## SHORT PROBLEM:
The records below hold pictures; please leave those out and retype the rest exactly.
※
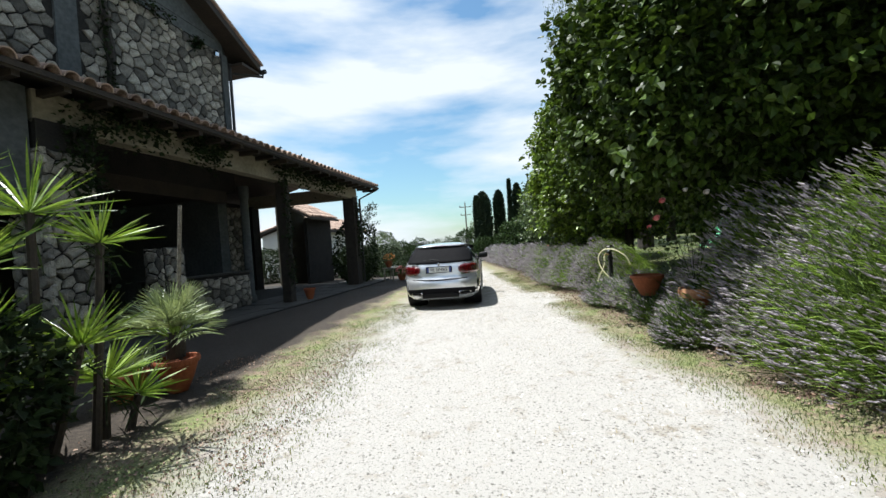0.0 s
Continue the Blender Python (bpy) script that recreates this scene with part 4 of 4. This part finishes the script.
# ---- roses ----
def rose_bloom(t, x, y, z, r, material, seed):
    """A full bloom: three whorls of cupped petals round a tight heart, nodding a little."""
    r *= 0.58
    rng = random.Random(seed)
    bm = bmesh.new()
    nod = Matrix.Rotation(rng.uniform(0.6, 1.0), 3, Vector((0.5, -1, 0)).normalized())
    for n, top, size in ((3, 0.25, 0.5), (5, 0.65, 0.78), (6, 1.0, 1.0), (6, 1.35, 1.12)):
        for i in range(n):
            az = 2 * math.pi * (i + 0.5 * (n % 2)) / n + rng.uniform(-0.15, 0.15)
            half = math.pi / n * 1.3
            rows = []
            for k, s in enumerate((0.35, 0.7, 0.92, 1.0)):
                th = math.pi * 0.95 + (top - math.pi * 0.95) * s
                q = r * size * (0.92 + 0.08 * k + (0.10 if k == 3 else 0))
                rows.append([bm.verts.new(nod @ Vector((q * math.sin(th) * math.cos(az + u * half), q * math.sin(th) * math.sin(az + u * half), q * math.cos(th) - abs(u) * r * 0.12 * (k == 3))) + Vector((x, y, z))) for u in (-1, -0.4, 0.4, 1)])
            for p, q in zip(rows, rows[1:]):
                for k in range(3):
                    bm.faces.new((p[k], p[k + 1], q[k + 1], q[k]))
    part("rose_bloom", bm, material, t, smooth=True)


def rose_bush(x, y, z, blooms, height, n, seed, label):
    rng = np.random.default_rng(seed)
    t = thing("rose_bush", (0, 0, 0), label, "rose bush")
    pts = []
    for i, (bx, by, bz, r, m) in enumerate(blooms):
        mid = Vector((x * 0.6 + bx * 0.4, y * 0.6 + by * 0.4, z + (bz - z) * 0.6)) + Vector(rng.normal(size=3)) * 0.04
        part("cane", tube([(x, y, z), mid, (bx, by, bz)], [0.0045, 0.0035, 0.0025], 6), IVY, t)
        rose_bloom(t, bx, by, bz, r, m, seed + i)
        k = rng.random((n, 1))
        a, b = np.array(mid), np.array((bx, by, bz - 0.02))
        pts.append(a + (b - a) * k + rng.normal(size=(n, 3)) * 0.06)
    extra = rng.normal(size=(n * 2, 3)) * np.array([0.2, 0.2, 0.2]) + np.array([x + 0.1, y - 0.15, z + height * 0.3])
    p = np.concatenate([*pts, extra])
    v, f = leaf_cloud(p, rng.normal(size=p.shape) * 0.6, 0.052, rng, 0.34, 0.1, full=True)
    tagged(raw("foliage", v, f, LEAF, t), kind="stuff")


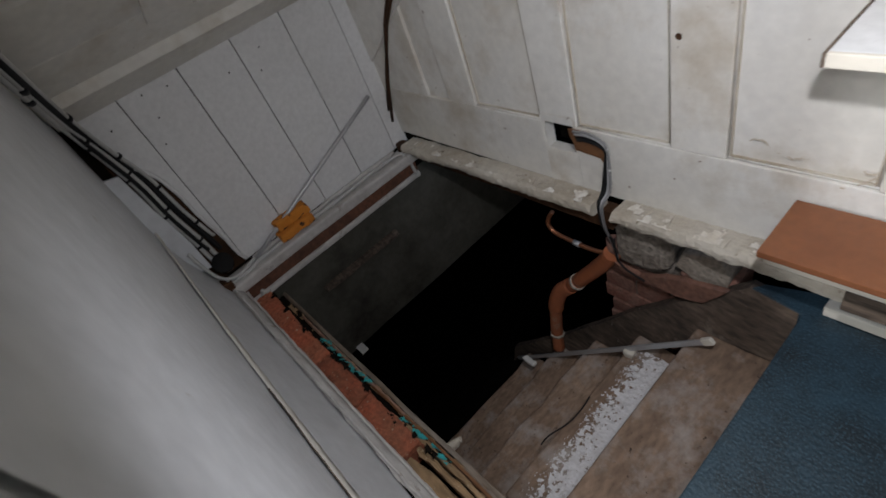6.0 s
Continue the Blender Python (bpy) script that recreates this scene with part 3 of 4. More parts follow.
※
## RESULT OF THIS TASK:
0.0 s
Continue the Blender Python (bpy) script that recreates this scene with part 4 of 4. This part finishes the script.
# ---- roses ----
def rose_bloom(t, x, y, z, r, material, seed):
    """A full bloom: three whorls of cupped petals round a tight heart, nodding a little."""
    r *= 0.58
    rng = random.Random(seed)
    bm = bmesh.new()
    nod = Matrix.Rotation(rng.uniform(0.6, 1.0), 3, Vector((0.5, -1, 0)).normalized())
    for n, top, size in ((3, 0.25, 0.5), (5, 0.65, 0.78), (6, 1.0, 1.0), (6, 1.35, 1.12)):
        for i in range(n):
            az = 2 * math.pi * (i + 0.5 * (n % 2)) / n + rng.uniform(-0.15, 0.15)
            half = math.pi / n * 1.3
            rows = []
            for k, s in enumerate((0.35, 0.7, 0.92, 1.0)):
                th = math.pi * 0.95 + (top - math.pi * 0.95) * s
                q = r * size * (0.92 + 0.08 * k + (0.10 if k == 3 else 0))
                rows.append([bm.verts.new(nod @ Vector((q * math.sin(th) * math.cos(az + u * half), q * math.sin(th) * math.sin(az + u * half), q * math.cos(th) - abs(u) * r * 0.12 * (k == 3))) + Vector((x, y, z))) for u in (-1, -0.4, 0.4, 1)])
            for p, q in zip(rows, rows[1:]):
                for k in range(3):
                    bm.faces.new((p[k], p[k + 1], q[k + 1], q[k]))
    part("rose_bloom", bm, material, t, smooth=True)


def rose_bush(x, y, z, blooms, height, n, seed, label):
    rng = np.random.default_rng(seed)
    t = thing("rose_bush", (0, 0, 0), label, "rose bush")
    pts = []
    for i, (bx, by, bz, r, m) in enumerate(blooms):
        mid = Vector((x * 0.6 + bx * 0.4, y * 0.6 + by * 0.4, z + (bz - z) * 0.6)) + Vector(rng.normal(size=3)) * 0.04
        part("cane", tube([(x, y, z), mid, (bx, by, bz)], [0.0045, 0.0035, 0.0025], 6), IVY, t)
        rose_bloom(t, bx, by, bz, r, m, seed + i)
        k = rng.random((n, 1))
        a, b = np.array(mid), np.array((bx, by, bz - 0.02))
        pts.append(a + (b - a) * k + rng.normal(size=(n, 3)) * 0.06)
    extra = rng.normal(size=(n * 2, 3)) * np.array([0.2, 0.2, 0.2]) + np.array([x + 0.1, y - 0.15, z + height * 0.3])
    p = np.concatenate([*pts, extra])
    v, f = leaf_cloud(p, rng.normal(size=p.shape) * 0.6, 0.052, rng, 0.34, 0.1, full=True)
    tagged(raw("foliage", v, f, LEAF, t), kind="stuff")


6.0 s
Continue the Blender Python (bpy) script that recreates this scene with part 3 of 4. More parts follow.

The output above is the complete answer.